- **GIVEN EXERCISE**: Look for the string "part" in the lines and copy each line that has it.

>> Start

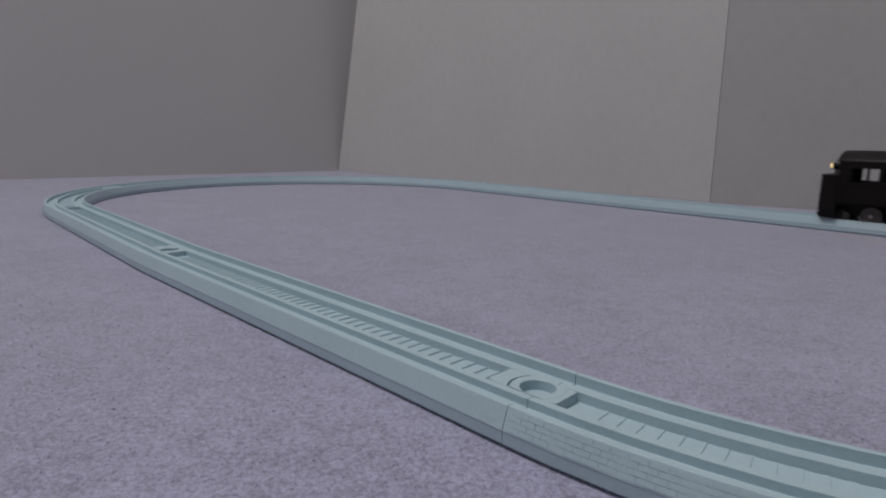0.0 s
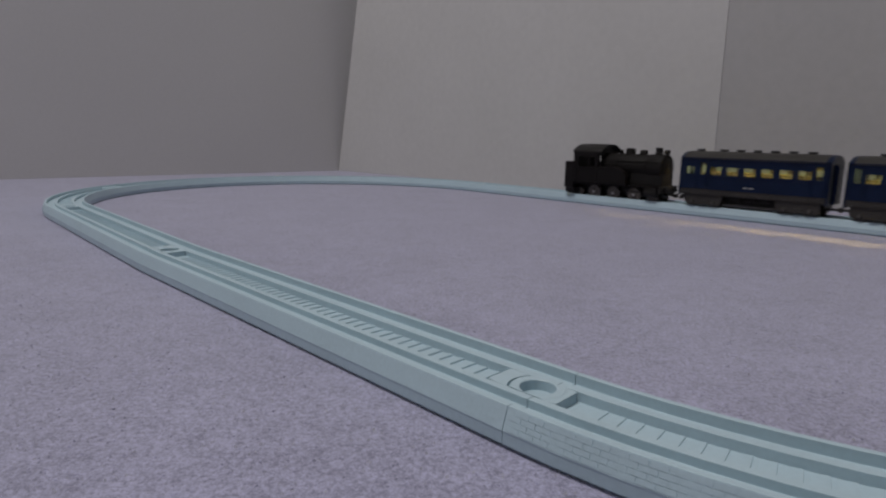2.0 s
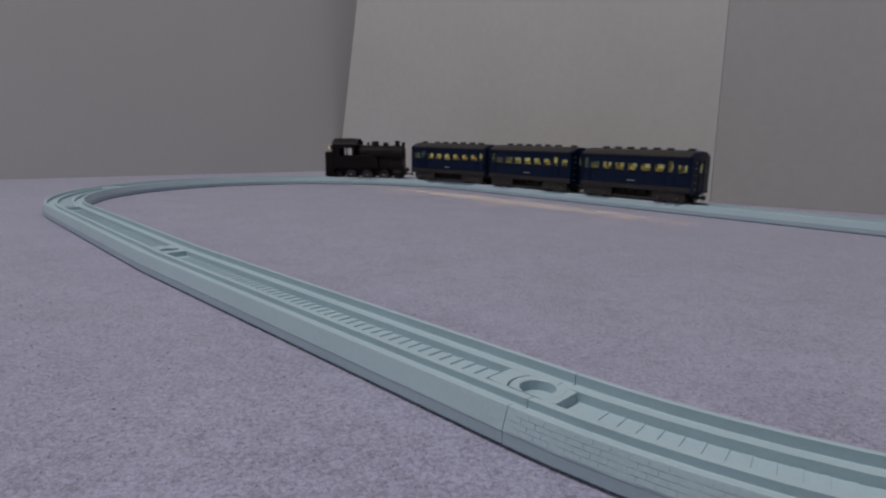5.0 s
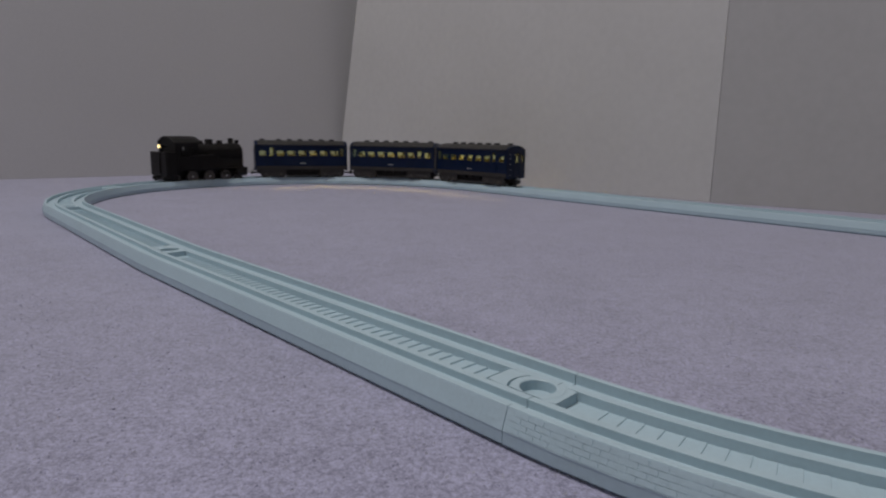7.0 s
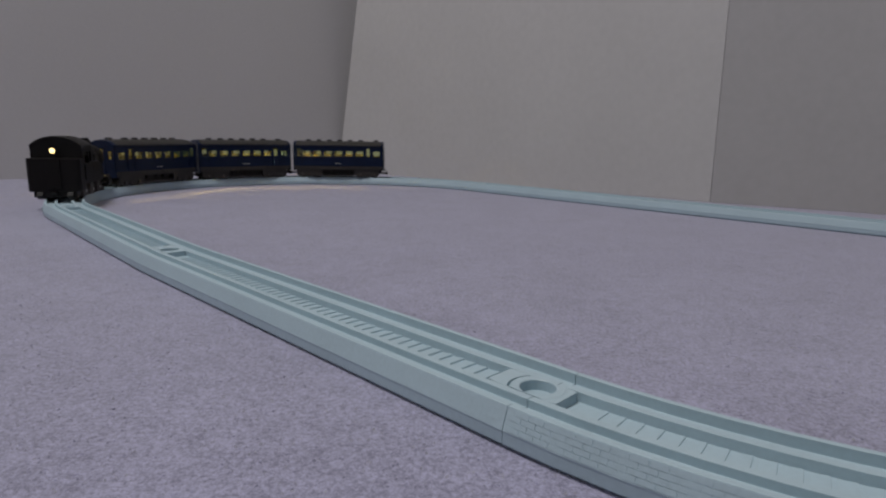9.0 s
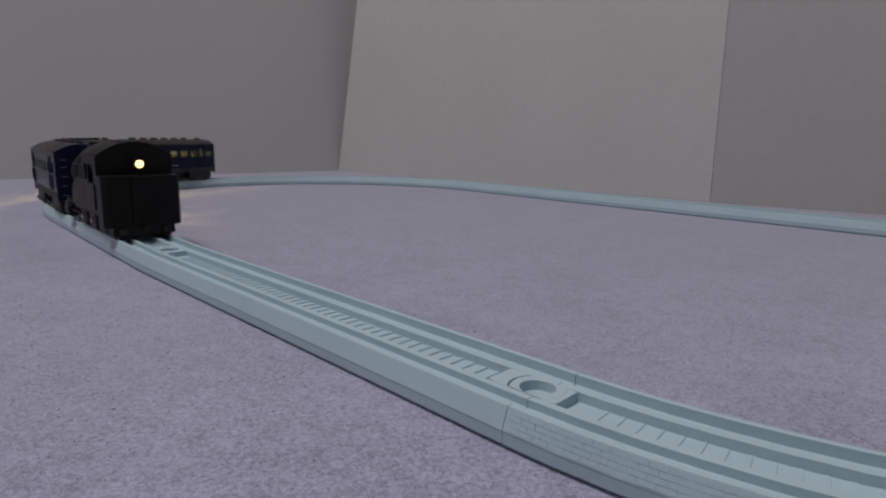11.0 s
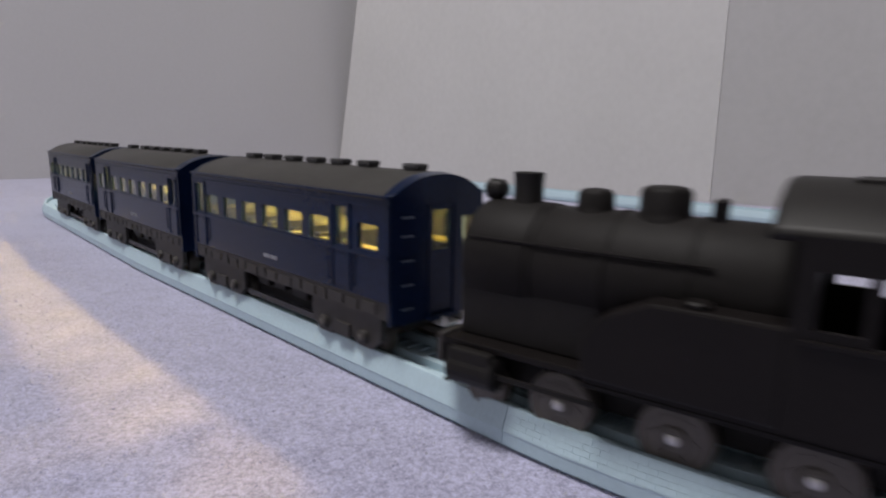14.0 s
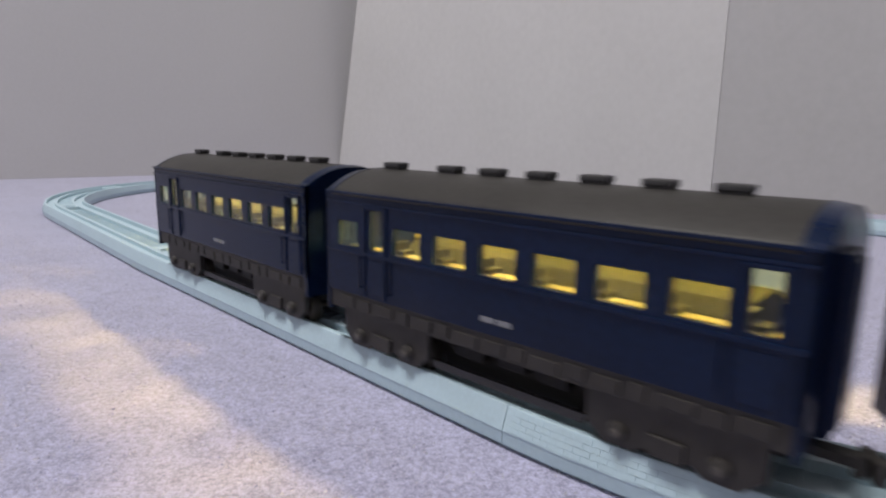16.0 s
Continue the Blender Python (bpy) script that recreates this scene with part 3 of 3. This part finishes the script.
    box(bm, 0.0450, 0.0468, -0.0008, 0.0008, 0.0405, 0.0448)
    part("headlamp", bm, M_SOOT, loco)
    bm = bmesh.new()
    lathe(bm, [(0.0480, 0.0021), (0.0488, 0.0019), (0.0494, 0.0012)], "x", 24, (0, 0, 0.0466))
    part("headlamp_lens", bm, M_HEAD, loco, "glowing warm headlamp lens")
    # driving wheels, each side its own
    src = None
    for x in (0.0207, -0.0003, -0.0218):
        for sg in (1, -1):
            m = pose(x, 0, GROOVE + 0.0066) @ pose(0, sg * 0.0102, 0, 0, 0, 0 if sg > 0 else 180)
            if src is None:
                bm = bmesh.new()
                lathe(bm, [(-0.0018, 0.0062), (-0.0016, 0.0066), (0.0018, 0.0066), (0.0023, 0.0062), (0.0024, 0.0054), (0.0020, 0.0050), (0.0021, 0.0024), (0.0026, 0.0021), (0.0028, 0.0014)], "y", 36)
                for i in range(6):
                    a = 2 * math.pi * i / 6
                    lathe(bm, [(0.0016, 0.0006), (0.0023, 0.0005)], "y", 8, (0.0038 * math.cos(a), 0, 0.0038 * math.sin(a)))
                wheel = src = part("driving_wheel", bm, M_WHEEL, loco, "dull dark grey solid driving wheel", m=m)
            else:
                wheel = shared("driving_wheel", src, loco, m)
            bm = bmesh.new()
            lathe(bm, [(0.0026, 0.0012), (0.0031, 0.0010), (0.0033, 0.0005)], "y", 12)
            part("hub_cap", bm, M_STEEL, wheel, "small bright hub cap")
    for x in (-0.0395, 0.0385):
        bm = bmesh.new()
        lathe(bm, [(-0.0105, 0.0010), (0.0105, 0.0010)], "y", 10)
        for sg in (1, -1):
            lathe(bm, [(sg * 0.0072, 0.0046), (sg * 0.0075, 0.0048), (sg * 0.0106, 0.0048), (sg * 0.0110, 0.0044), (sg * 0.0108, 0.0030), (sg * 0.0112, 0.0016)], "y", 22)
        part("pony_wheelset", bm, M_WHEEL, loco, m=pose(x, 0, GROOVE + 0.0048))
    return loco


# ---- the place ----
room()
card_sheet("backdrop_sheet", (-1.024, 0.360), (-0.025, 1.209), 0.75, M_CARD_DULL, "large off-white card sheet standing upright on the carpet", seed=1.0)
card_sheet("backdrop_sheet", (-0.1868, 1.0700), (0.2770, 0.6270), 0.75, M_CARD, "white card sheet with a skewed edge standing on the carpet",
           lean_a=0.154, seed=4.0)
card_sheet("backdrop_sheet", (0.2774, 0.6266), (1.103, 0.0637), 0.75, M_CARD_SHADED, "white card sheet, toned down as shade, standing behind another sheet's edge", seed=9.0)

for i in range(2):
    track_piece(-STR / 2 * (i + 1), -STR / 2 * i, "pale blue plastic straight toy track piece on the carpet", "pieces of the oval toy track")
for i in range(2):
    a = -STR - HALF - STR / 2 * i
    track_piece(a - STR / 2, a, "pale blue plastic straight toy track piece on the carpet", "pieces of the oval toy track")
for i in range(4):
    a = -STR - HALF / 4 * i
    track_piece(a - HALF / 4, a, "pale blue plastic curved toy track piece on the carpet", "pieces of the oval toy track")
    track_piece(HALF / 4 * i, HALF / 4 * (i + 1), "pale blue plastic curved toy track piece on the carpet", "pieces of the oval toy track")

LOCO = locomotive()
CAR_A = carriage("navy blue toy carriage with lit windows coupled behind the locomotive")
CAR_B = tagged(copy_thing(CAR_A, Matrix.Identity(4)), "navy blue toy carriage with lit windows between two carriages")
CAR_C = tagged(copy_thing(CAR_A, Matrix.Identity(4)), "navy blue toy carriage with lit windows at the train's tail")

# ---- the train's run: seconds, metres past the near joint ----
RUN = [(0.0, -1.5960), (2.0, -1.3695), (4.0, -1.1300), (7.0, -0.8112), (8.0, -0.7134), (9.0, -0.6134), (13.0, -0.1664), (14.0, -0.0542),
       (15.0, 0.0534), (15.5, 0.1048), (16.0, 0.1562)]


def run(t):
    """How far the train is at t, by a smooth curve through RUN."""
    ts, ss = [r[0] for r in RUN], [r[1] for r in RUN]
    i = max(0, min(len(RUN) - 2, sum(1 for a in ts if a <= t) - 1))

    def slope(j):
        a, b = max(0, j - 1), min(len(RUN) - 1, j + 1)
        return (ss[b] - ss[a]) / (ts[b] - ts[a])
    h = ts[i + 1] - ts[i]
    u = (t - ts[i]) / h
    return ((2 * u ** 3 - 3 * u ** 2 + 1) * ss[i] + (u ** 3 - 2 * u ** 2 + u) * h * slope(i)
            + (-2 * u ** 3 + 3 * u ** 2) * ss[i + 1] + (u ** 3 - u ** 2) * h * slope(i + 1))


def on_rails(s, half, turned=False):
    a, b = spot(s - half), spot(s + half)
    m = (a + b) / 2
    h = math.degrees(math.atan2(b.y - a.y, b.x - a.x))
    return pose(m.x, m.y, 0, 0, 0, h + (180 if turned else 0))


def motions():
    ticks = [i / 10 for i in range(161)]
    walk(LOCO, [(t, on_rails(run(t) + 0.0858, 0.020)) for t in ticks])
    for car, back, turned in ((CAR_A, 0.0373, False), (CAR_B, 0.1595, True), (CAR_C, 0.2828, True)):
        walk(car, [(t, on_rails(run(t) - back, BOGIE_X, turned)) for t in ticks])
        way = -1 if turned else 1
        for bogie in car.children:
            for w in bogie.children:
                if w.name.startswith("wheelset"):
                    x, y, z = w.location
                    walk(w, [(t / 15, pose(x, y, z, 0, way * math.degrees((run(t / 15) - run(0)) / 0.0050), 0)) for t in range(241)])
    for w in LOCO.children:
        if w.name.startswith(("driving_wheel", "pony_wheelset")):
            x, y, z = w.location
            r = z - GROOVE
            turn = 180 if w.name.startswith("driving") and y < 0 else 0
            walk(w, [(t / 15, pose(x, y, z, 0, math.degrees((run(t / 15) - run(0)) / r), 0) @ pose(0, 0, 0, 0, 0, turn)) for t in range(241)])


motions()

>> End

- **THE OUTPUT**:
Continue the Blender Python (bpy) script that recreates this scene with part 3 of 3. This part finishes the script.
    part("headlamp", bm, M_SOOT, loco)
    part("headlamp_lens", bm, M_HEAD, loco, "glowing warm headlamp lens")
                wheel = src = part("driving_wheel", bm, M_WHEEL, loco, "dull dark grey solid driving wheel", m=m)
            part("hub_cap", bm, M_STEEL, wheel, "small bright hub cap")
        part("pony_wheelset", bm, M_WHEEL, loco, m=pose(x, 0, GROOVE + 0.0048))